You even get to select the case used.
Pointers if manipulated with the intergral formats like %x or %u give undefined results. %p is recommended for pointers.
As far as the warning is concerned, %x expects an unsigned int, and your variable has probably different size or alignment requirement than unsigned int so you are getting the warning.
Values cannot be "hex". Values are just values. Meanwhile, "hex" is a way to represent values for human consumption. "Hex" is a notation.
Using %x directly on pointers is illegal though, since %x format specifier expects an unsigned int argument, not a pointer. A pointer can be cast to unsigned int type, and the result can be used with %x format specifier, but this will not work in general case since unsigned int type can easily be too narrow to properly represent the numerical address value.
In other words, forget about %x. It is hopelessly useless in that application.
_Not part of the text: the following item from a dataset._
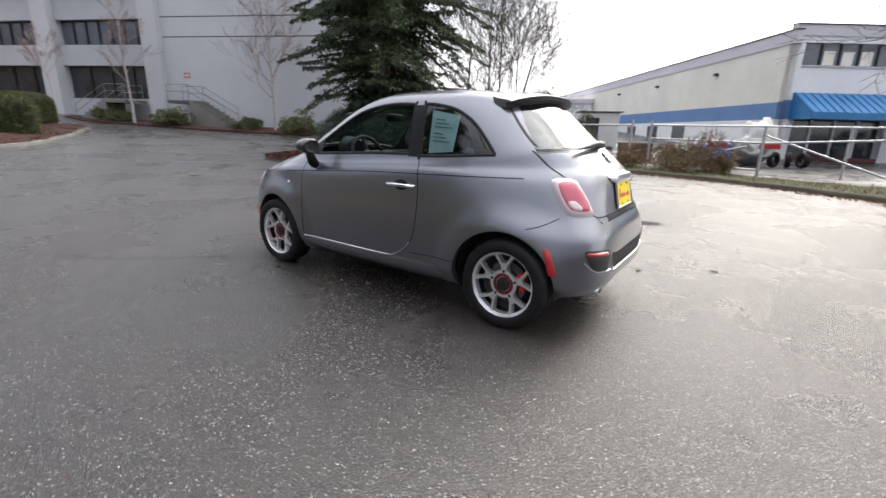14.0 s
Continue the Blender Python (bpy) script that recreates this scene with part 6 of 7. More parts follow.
def add_office():
    o, d = Vector((29.7, -10.0, 0)), Vector((0.896, 0.444, 0))
    b = thing("office_building", pose(0, 0, 0), "two-storey pale grey concrete office block with recessed dark windows", "building")

    def put(name, mat, s0, s1, t0, t1, z0, z1, parent=b, label=""):
        return part(name, slab(bmesh.new(), o, d, s0, s1, t0, t1, z0, z1), mat, parent, label)

    ends = [-0.65, 6.85, 14.4, 21.9, 29.4]
    for k, c in enumerate(ends):
        put("column", WALL_PALE, c - 0.56, c + 0.56, -1.2, 0.28, 0.3, 9.05)
    for a, c in zip(ends, ends[1:]):
        s0, s1 = a + 0.56, c - 0.56
        put("spandrel", WALL_GREY, s0, s1, -0.9, -0.25, 7.35, 8.72)
        put("spandrel", WALL_GREY, s0, s1, -0.9, -0.25, 4.66, 5.88)
        put("spandrel", WALL_GREY, s0, s1, -0.9, -0.25, 0.3, 2.66)
        for z0, z1, mat, n in ((5.88, 7.35, WINDOW_BLUE, 7), (2.66, 4.66, WINDOW_DARK, 4)):
            w = put("window", mat, s0, s1, -0.80, -0.62, z0, z1)
            part("window_frame", slab(slab(bmesh.new(), o, d, s0, s1, -0.62, -0.52, z0, z0 + 0.08), o, d, s0, s1, -0.62, -0.52, z1 - 0.08, z1), BLACK_TRIM, w)
            for i in range(1, n):
                m = s0 + (s1 - s0) * i / n
                put("mullion", BLACK_TRIM, m - 0.03, m + 0.03, -0.62, -0.52, z0 + 0.08, z1 - 0.08, w)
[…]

The author of your article is doing it very wrongly.
If you really want to print a pointer p through its conversion to integral type, the proper way to go would be this
printf("%" PRIxPTR "\n", (uintptr_t) p);
Note the use of uintptr_t type and PRIxPTR macro that stands for an implementation-defined format specifier associated with that type.
Other than that you can use a dedicated format specifier %p, which prints void * pointers and typically uses hex notation for that purpose.